(Material shown)

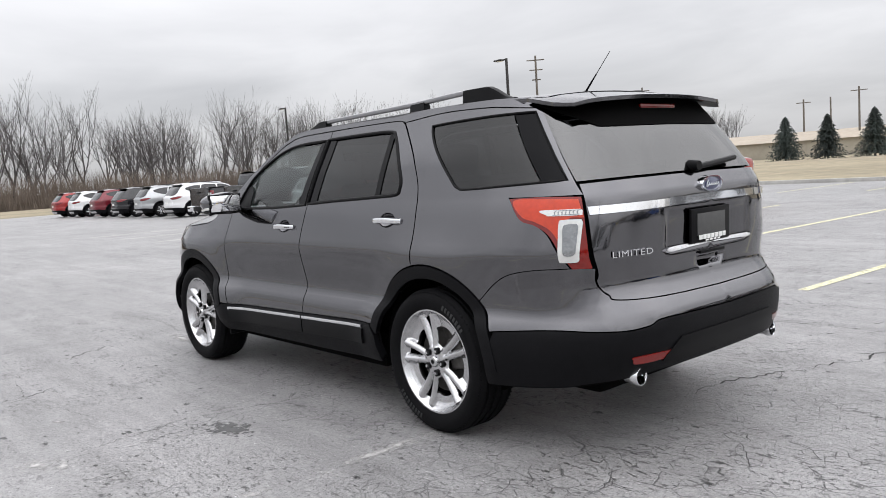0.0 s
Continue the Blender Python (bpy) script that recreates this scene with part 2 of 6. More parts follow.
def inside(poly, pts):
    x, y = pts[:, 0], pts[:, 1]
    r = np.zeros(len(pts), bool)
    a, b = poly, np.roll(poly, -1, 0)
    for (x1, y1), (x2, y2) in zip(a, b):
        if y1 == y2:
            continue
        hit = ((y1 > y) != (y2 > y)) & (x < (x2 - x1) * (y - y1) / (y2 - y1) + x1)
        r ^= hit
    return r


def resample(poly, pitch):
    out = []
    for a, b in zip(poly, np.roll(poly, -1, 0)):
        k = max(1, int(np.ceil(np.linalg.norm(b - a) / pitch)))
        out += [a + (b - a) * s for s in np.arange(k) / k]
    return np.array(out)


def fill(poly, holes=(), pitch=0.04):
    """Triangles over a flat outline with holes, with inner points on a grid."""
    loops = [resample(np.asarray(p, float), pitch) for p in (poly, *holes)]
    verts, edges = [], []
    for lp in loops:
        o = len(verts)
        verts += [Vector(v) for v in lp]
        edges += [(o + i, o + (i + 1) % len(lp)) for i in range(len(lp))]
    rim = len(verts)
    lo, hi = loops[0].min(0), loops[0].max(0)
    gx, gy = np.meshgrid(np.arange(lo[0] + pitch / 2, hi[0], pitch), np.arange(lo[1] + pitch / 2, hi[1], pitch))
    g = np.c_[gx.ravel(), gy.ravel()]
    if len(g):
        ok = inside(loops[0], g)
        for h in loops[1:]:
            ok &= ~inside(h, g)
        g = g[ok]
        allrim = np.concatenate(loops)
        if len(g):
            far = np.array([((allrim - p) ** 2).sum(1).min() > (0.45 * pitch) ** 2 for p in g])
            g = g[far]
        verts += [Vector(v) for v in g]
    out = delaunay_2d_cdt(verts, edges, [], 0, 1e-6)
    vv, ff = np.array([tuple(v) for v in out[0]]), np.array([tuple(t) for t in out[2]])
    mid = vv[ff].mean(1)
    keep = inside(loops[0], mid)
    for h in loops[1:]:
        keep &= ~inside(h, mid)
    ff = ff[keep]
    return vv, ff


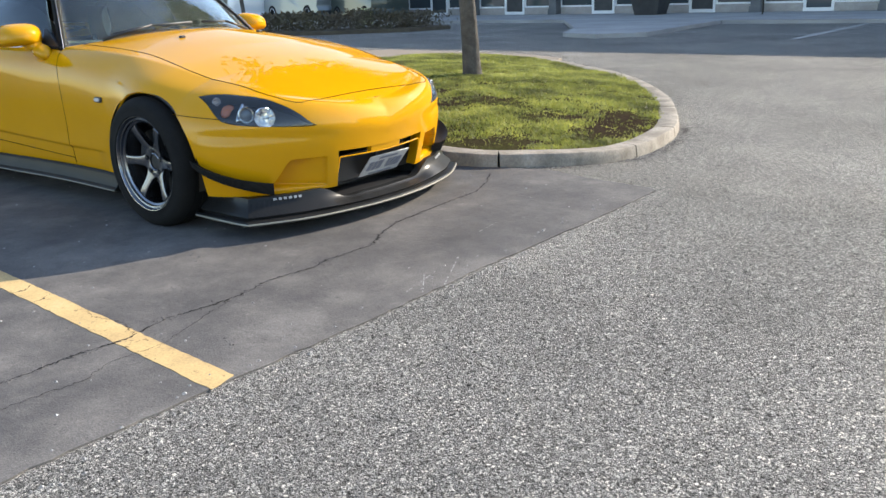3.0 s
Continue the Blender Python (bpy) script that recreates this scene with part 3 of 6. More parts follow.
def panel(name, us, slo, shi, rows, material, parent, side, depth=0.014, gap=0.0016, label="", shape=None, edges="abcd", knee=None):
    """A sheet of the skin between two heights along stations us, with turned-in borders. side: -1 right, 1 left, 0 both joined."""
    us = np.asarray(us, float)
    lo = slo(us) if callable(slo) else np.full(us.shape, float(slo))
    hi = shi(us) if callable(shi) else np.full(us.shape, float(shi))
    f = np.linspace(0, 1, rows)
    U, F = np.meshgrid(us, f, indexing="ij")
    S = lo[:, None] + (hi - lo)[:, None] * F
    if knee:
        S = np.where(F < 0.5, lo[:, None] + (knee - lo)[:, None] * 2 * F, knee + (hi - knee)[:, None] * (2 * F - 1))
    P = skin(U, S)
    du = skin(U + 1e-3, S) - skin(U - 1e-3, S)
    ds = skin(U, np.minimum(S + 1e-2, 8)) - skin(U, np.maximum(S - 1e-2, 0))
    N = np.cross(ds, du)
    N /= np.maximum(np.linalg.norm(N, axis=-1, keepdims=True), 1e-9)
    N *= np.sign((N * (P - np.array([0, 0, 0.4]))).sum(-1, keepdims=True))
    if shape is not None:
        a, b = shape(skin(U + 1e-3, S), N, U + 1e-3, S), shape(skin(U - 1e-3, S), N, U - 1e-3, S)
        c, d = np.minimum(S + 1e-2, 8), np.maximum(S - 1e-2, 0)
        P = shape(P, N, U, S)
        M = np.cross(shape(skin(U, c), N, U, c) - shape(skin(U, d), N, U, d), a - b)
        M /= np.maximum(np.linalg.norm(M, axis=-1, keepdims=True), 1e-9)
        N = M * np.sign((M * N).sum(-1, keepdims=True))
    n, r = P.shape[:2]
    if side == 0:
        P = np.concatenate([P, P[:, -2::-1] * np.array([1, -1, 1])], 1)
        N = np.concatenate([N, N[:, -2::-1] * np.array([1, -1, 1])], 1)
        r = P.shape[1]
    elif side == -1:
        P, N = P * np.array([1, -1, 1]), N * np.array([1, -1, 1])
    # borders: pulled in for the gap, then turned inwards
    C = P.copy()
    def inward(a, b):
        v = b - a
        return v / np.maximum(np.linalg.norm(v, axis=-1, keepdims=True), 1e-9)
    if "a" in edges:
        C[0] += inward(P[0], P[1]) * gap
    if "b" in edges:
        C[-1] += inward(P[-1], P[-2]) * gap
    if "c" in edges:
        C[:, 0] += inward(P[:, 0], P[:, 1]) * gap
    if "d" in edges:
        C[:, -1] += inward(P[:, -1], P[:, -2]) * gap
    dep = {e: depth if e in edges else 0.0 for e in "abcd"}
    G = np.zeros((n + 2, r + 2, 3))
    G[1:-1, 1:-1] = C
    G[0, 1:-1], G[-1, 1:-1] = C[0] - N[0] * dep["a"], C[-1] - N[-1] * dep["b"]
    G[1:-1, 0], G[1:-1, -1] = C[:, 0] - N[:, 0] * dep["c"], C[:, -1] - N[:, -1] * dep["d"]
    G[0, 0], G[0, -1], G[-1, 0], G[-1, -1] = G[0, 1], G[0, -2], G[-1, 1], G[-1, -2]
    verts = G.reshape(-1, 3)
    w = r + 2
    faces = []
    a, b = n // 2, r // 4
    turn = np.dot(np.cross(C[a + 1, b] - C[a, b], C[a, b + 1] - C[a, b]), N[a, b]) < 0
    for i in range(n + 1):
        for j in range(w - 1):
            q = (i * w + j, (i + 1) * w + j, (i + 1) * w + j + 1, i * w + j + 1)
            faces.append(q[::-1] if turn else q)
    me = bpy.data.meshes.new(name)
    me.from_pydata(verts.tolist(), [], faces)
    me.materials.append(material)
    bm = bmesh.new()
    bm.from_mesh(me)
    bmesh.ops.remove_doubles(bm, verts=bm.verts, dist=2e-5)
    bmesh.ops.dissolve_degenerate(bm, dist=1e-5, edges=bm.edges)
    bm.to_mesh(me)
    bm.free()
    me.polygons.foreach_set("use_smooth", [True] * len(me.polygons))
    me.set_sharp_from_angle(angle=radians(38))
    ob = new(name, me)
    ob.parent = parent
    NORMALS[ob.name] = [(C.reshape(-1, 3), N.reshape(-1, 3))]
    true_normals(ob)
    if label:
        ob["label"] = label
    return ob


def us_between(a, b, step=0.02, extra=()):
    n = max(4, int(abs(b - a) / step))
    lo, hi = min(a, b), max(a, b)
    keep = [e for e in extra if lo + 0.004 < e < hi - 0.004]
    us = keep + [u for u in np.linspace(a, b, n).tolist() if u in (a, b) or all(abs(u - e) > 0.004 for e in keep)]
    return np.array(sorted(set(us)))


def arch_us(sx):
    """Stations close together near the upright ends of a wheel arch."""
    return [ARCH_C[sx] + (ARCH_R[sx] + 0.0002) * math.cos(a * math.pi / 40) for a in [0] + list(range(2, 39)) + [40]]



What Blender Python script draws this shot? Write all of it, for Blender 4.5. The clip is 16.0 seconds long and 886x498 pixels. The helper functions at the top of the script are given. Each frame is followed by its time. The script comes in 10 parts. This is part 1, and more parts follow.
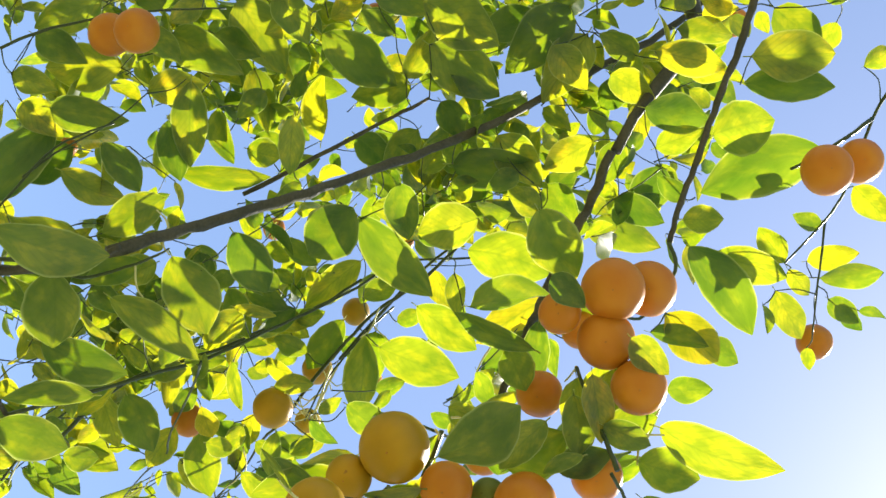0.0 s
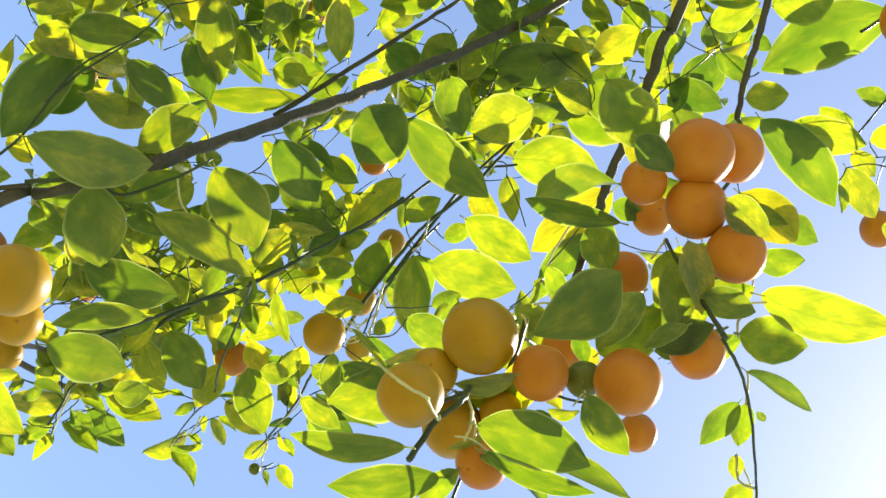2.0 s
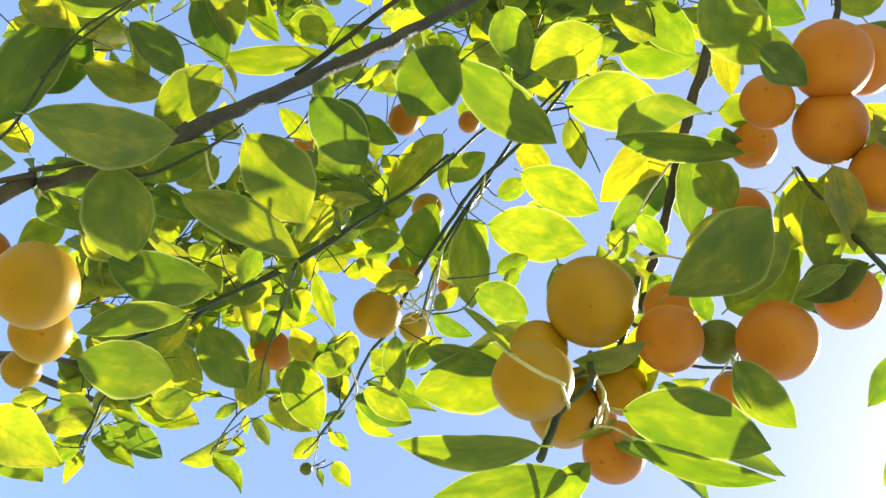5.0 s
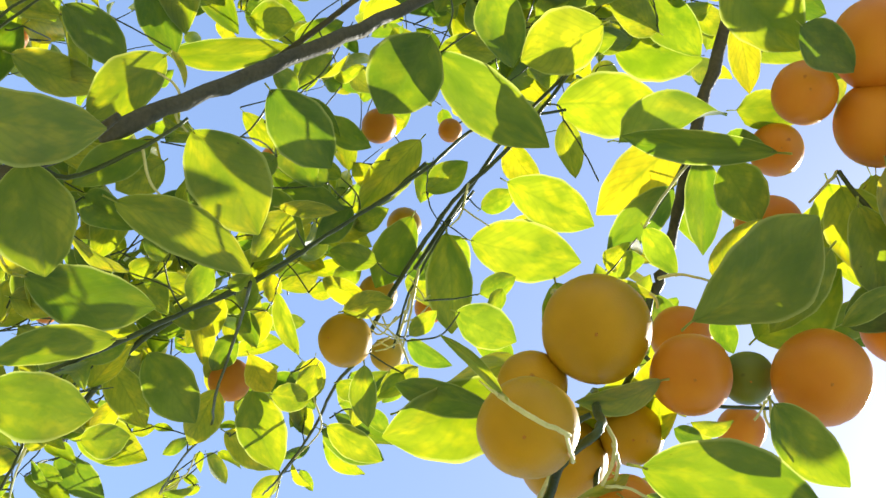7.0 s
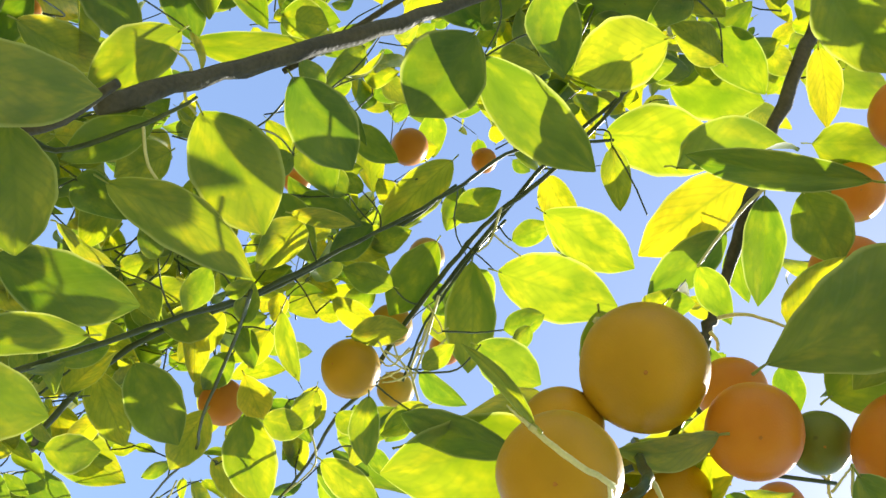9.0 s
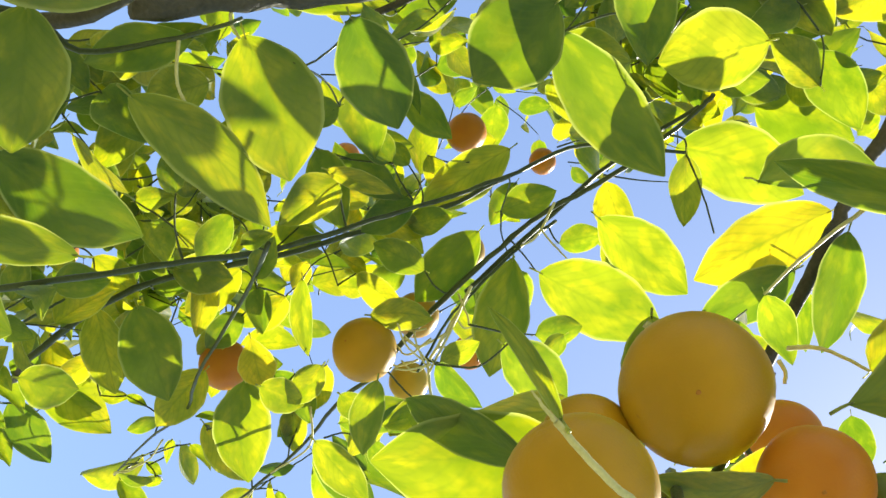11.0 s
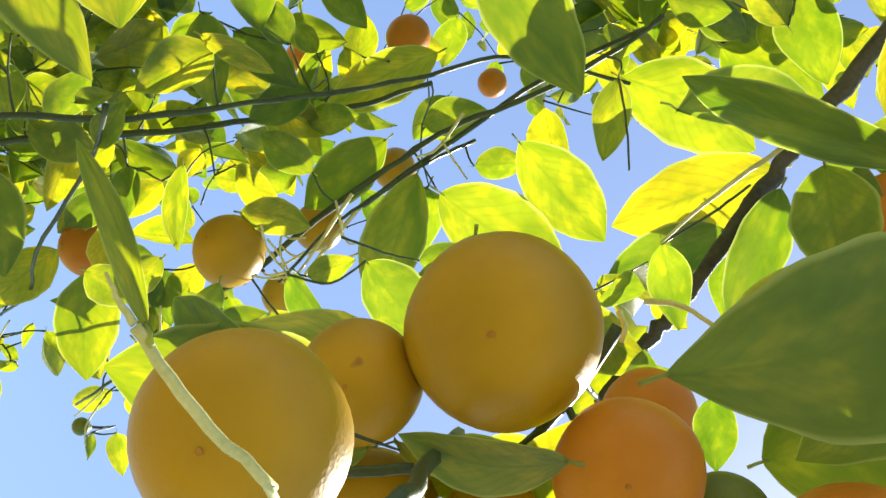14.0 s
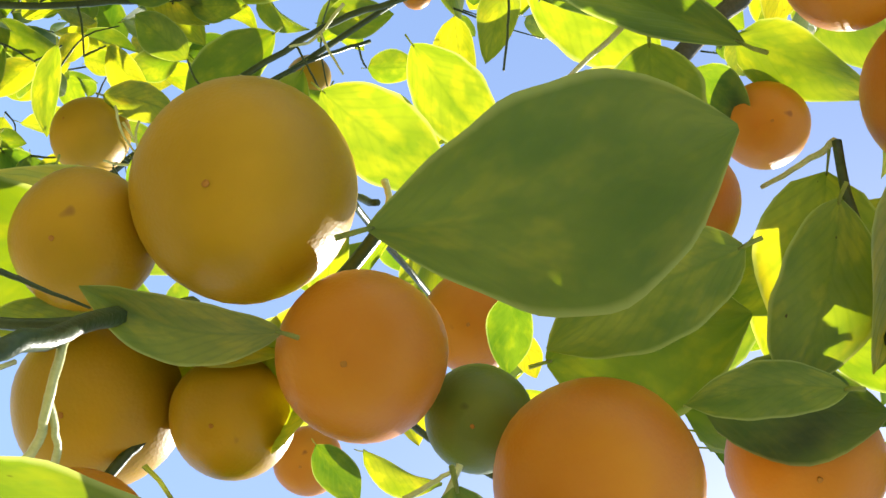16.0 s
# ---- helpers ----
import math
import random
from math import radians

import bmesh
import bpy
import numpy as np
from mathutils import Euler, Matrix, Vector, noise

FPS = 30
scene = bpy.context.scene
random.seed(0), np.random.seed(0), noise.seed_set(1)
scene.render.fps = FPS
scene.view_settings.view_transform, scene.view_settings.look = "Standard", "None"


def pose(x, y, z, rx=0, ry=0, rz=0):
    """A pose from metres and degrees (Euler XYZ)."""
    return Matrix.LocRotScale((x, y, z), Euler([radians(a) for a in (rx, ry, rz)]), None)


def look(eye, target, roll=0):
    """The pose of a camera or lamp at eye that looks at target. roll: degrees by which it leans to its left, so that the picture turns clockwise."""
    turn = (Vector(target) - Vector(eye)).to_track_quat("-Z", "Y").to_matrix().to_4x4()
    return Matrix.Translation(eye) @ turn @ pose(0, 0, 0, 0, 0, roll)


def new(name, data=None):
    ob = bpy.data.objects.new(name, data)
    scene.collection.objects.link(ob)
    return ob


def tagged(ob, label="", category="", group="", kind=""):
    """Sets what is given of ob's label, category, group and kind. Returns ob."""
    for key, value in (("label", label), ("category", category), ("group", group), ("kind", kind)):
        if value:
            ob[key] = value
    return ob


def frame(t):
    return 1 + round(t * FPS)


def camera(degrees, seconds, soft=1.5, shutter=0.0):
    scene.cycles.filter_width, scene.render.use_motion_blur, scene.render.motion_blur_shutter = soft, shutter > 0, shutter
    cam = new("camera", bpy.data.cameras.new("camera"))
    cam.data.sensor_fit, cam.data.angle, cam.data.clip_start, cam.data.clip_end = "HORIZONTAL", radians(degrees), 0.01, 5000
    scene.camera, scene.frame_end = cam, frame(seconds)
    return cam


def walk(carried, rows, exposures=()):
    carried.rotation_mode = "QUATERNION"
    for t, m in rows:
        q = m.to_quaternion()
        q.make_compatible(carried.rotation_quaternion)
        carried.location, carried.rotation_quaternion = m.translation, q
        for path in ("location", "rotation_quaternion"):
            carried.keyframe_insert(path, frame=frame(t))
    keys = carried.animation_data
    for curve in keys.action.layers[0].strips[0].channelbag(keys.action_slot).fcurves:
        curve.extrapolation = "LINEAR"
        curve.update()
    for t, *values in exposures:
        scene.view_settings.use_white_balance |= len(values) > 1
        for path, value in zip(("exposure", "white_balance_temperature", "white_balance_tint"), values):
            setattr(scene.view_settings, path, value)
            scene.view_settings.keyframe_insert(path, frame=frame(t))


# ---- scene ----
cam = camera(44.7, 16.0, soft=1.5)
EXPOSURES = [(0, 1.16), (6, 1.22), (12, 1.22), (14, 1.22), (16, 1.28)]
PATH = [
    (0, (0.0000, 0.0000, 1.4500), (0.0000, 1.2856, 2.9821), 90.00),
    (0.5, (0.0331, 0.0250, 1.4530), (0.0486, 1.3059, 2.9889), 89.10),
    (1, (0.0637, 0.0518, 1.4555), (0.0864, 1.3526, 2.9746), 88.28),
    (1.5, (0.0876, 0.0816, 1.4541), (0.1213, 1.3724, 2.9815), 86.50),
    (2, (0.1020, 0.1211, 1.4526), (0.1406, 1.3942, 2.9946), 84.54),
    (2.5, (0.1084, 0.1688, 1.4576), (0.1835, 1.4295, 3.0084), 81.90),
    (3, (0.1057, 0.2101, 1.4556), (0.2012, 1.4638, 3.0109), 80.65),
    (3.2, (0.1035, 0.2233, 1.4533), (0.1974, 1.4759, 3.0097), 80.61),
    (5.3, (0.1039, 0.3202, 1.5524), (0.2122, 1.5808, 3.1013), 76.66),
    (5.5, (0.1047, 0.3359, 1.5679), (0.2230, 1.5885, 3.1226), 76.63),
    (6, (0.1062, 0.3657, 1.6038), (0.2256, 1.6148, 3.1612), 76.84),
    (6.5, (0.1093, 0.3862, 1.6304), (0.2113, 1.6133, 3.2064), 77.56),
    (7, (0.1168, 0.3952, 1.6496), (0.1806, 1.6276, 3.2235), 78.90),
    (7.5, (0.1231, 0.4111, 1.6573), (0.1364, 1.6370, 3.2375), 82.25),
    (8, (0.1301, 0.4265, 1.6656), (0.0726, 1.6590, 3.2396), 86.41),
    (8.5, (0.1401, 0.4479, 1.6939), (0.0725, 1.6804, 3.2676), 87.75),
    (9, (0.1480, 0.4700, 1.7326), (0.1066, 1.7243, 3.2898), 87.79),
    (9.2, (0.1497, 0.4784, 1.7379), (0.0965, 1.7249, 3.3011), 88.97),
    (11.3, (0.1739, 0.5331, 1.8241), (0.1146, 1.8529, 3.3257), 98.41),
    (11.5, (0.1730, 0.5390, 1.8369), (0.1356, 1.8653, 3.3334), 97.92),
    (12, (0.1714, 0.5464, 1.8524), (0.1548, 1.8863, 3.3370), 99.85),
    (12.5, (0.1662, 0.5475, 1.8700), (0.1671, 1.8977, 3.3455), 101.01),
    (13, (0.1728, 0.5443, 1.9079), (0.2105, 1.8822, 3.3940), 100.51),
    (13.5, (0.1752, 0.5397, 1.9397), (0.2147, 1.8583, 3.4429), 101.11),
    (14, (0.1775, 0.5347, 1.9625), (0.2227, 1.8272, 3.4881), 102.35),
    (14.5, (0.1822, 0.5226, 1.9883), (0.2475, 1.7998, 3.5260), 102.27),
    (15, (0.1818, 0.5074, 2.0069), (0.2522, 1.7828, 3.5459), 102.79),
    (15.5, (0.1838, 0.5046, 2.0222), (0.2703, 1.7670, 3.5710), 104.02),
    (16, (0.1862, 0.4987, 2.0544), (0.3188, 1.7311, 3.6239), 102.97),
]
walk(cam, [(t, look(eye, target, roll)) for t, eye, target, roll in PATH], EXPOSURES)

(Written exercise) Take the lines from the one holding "What Blender Python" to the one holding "of a camera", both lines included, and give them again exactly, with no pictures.

(Answer to this task)
What Blender Python script draws this shot? Write all of it, for Blender 4.5. The clip is 16.0 seconds long and 886x498 pixels. The helper functions at the top of the script are given. Each frame is followed by its time. The script comes in 10 parts. This is part 1, and more parts follow.
0.0 s
2.0 s
5.0 s
7.0 s
9.0 s
11.0 s
14.0 s
16.0 s
# ---- helpers ----
import math
import random
from math import radians

import bmesh
import bpy
import numpy as np
from mathutils import Euler, Matrix, Vector, noise

FPS = 30
scene = bpy.context.scene
random.seed(0), np.random.seed(0), noise.seed_set(1)
scene.render.fps = FPS
scene.view_settings.view_transform, scene.view_settings.look = "Standard", "None"


def pose(x, y, z, rx=0, ry=0, rz=0):
    """A pose from metres and degrees (Euler XYZ)."""
    return Matrix.LocRotScale((x, y, z), Euler([radians(a) for a in (rx, ry, rz)]), None)


def look(eye, target, roll=0):
    """The pose of a camera or lamp at eye that looks at target. roll: degrees by which it leans to its left, so that the picture turns clockwise."""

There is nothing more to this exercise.